A correspondência se iniciou em 1865, quando Machado de Assis tinha 26 anos e Joaquim Nabuco 15. Nessa fase de sua vida, Machado era jornalista, poeta, contista, crítico e autor teatral. Seu primeiro romance, “Ressurreição”, somente surgiria em 1872. Escrevia, então, no jornal “Diário do Rio de Janeiro”, dirigido por Quintino Bocaiúva e Saldanha Marinho. Publicara (1863) um livro com o título de “Teatro de Machado de Assis” e outro de poesias – “Crisálidas” (1864). Joaquim Nabuco era aluno do Colégio Pedro II e, segundo Graça Aranha, “leu na presença do imperador e da imperatriz o poema ‘Uruguaina’”. Machado comentou o poema na colaboração semanal (“Ao acaso”) que mantinha no “Diário do Rio de Janeiro”: fez críticas ao jovem poeta, mas previu que ele “tinha o direito de contar com o futuro”. Nabuco escreveu a Machado, agradecido, mas negando que fosse poeta.
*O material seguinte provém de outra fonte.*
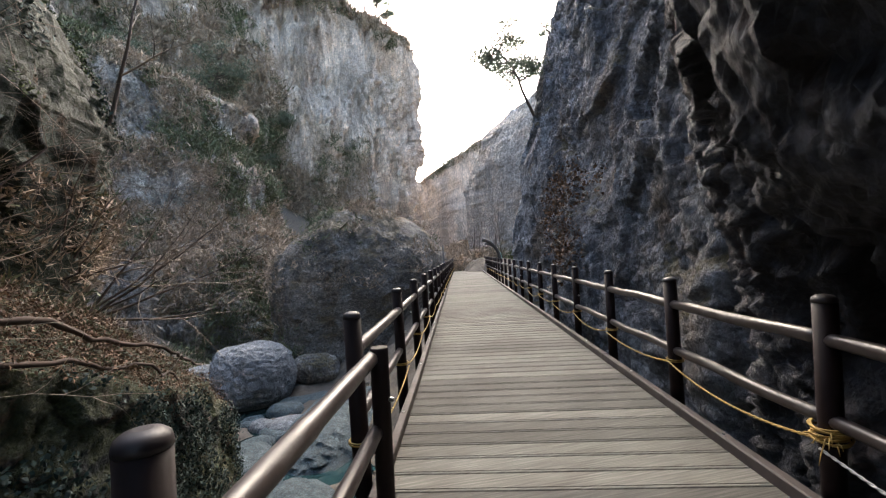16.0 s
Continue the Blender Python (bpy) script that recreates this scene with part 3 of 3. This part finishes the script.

Abandonaria os versos, dizia, logo que “pelo estudo e pela meditação” pudesse “se aplicar ao positivo e ao exato”.

As cartas sempre se iniciavam por “Meu caro Machado”, “Meu caro Nabuco”, mas, numa carta de 1905, Machado mudou o tratamento: “Meu querido Nabuco”. Só em 1908, Nabuco aderiu ao novo tratamento: “Meu querido Machado”. Para José Murilo de Carvalho, “o tom carinhoso presente entre os dois contrasta com a formalidade existente na correspondência entre Nabuco e Rui Barbosa”. Hoje, na época da informática, não existe mais esse tipo de documentário, revelador de essenciais aspectos humanos dos escritores que se correspondiam. E, com essa finalidade, as cartas são insubstituíveis.